China’s third aircraft carrier is its most advanced yet

Politics & Current Affairs

‘Fujian,’ China’s new aircraft carrier, is fitted with cutting-edge technology like electromagnetic catapults. It’s a milestone for the country’s naval forces, as Beijing pushes to modernize its military by 2035.

Illustration by Derek Zheng

On June 17, China launched its third and most advanced aircraft carrier: The 80,000-ton behemoth was christened with a bottle of champagne amid plumes of colorful smoke, multicolored streamers, and water jets before mooring at its pier in China State Shipbuilding’s Jiangnan Shipyard in Shanghai, in celebration of a milestone in the country’s ambitions to modernize its military.

The Fujian (福建舰 Fújiàn Jiàn) is the first aircraft carrier that was both designed and built in China. Named after the country’s southeastern coastal province that is right opposite Taiwan, the Type 003 class ship is fitted with cutting-edge technology, such as a CATOBAR system and electromagnetic catapults — a sign that China’s military technology is catching up with the United States.

  • The Fujian will join China’s first two carriers, which are also named after provinces: the Shandong, which was commissioned in late 2019, and the Liaoning, a refurbished ex-Soviet ship, which China bought secondhand from Ukraine in 1998.
  • The electromagnetic catapults are a significant improvement to the launching mechanisms used on China’s first two carriers — which are equipped with less sophisticated ski-jumps that impose heavy constraints on the size of the aircraft it can launch — and on a par with the very latest U.S. technology that is only aboard the new USS Gerald Ford.
  • Though all three carriers are considered less advanced than most of the nuclear-powered U.S. fleet, they also represent big steps forward for China’s military, which for decades has been focused on land warfare. Some, however, have claimed that China will continue to lag behind the U.S. due to limitations from its naval propulsion systems.
  • The new carrier’s major weakness is that it is powered by diesel, rather than a nuclear reactor, which imposes limits on its range.
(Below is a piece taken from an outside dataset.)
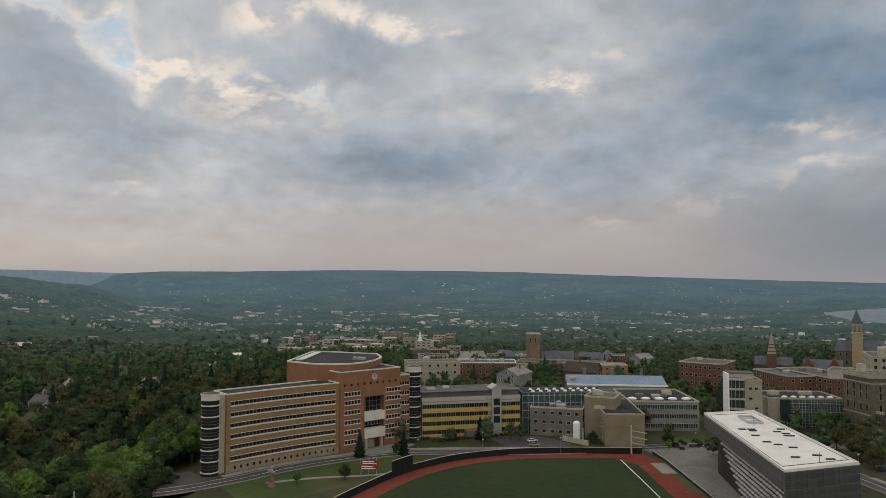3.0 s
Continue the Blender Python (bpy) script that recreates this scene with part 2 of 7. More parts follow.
LAWN = material("lawn", (0.040, 0.060, 0.020), (0.065, 0.085, 0.030), 0.06, 0.95, fine_scale=1.0, c=(0.075, 0.070, 0.035))
TURF = material("green_turf", (0.019, 0.031, 0.010), (0.025, 0.038, 0.013), 0.03, 0.9)
TRACK = material("red_warning_track", (0.135, 0.030, 0.021), (0.165, 0.038, 0.027), 0.06, 0.9)
BLACK = material("black_padding", (0.014, 0.015, 0.016), (0.022, 0.022, 0.024), 0.3, 0.7)
BARK = material("bark", (0.055, 0.045, 0.035), (0.09, 0.075, 0.06), 0.8, 0.95)
FAR_WALL = material("pale_far_wall", (0.42, 0.42, 0.42), (0.56, 0.56, 0.55), 0.02, 0.9, island=0.35)
FAR_ROOF = material("grey_far_roof", (0.15, 0.16, 0.17), (0.21, 0.22, 0.23), 0.02, 0.9, island=0.35)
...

China’s military spending has grown for 27 consecutive years, which has only stepped up pace since Chinese leader Xí Jìnpíng 习近平 outlined the country’s goal to “complete national defense and military modernization by 2035” following the 19th Chinese Communist Party National Congress in 2017.
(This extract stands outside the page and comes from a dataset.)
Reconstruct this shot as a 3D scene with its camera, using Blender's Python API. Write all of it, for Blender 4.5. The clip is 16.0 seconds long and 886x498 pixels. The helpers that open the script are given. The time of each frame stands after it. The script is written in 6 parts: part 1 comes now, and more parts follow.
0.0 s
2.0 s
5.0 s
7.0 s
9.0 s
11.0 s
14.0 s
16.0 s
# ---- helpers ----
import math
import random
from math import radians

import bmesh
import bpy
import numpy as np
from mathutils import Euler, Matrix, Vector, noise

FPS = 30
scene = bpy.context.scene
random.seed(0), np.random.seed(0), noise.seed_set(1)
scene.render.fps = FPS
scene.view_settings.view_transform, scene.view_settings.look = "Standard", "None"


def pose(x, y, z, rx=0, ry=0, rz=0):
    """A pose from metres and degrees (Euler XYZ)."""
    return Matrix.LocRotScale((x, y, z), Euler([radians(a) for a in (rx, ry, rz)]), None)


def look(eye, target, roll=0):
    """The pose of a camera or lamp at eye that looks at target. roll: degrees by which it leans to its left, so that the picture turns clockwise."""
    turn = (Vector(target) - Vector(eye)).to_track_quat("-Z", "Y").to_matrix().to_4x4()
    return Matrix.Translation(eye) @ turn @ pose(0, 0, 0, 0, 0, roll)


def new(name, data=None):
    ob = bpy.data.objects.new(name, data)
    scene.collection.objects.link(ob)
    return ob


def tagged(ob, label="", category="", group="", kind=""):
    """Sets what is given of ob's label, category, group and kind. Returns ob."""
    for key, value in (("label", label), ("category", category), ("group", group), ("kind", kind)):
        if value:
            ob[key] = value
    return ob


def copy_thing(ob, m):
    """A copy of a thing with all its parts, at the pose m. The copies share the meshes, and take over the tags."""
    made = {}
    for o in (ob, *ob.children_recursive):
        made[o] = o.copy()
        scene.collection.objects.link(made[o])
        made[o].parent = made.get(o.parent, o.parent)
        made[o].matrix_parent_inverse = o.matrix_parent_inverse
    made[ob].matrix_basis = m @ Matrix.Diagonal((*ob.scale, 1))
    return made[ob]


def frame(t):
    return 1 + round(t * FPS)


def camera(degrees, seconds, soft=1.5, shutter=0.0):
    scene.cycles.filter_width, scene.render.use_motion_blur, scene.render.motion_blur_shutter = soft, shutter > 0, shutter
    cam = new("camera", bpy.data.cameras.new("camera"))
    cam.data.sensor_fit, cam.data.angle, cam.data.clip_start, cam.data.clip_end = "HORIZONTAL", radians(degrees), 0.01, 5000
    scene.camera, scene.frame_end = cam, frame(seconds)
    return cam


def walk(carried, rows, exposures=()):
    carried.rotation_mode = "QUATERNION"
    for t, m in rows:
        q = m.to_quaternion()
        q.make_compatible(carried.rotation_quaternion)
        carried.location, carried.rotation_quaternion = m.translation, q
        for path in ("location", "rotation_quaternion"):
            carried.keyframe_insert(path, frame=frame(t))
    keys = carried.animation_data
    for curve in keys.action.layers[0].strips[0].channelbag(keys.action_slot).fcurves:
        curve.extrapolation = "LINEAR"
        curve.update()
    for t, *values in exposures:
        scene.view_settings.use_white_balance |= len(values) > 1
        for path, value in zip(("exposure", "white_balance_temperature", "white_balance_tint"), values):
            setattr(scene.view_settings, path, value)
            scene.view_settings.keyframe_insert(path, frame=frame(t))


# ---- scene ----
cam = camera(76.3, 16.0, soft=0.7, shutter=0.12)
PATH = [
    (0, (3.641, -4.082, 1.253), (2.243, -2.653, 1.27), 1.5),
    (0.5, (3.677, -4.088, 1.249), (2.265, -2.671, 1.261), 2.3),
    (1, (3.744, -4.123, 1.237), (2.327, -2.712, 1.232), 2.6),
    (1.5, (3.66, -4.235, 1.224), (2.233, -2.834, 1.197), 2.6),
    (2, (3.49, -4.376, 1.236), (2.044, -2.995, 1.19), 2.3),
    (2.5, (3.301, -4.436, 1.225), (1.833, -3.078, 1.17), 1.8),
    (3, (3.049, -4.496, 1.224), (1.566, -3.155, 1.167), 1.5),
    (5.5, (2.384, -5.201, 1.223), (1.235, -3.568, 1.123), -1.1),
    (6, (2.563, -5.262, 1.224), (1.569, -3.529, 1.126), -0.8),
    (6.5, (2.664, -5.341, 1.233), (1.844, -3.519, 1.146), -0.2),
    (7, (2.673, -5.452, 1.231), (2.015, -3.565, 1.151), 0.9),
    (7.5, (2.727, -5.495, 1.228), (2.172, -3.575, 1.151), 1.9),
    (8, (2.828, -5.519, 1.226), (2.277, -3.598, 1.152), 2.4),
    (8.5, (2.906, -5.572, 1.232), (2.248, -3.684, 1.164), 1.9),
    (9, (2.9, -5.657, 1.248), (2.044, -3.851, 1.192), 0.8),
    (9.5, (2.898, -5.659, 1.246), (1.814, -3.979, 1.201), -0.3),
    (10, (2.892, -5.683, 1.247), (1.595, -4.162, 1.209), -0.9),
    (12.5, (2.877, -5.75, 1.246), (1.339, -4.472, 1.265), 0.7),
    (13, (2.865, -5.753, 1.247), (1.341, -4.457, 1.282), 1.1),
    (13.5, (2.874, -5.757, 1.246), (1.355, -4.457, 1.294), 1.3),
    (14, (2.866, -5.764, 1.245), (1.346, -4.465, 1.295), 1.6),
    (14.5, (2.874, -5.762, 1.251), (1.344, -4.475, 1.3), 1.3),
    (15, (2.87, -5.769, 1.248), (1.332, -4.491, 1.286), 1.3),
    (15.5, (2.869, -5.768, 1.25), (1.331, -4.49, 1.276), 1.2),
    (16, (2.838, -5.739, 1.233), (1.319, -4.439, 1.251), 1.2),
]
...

  • This year, China is set to hit its fastest growth in defense spending since 2019, rising by 7.1% to 1.45 trillion yuan ($230.16 billion) this year and faster than the increase of 6.8% in 2021 and 6.6% in 2020, according to the Ministry of Finance (though unofficial estimates tend to vary). In comparison, the total U.S. spent on its defense budget for 2022 was just under $770 billion, up 2% from last year.
  • Though China is the second largest in the world in military spending, behind the U.S., China’s budget is closely linked to its economic development: China’s military spending as a percentage of GDP hovered at only 1.2% in 2021, well below the global average of 2.2% and well below the U.S.’s amount of 3.7%.
  • China’s People’s Liberation Army Navy (PLAN) has been updating its forces for over a decade to become a “blue water” powerhouse: PLAN aims to have six carriers by 2035, compared with the U.S. Navy’s fleet of 11 vessels.
  • The China Project reported this June that China’s military industry is booming, after two subsidiaries of Aviation Industry Corporation of China (AVIC), a state-owned defense contractor and supplier of fighter jets to the People’s Liberation Army (PLA), announced a merger via a share swap deal.

The launch of the new aircraft has stoked already-high geopolitical tensions with the United States and its allies in the Asia-Pacific region, particularly amid concerns over Beijing’s sovereignty claims on Taiwan, and reports of military bases in Cambodia in the Pacific Islands.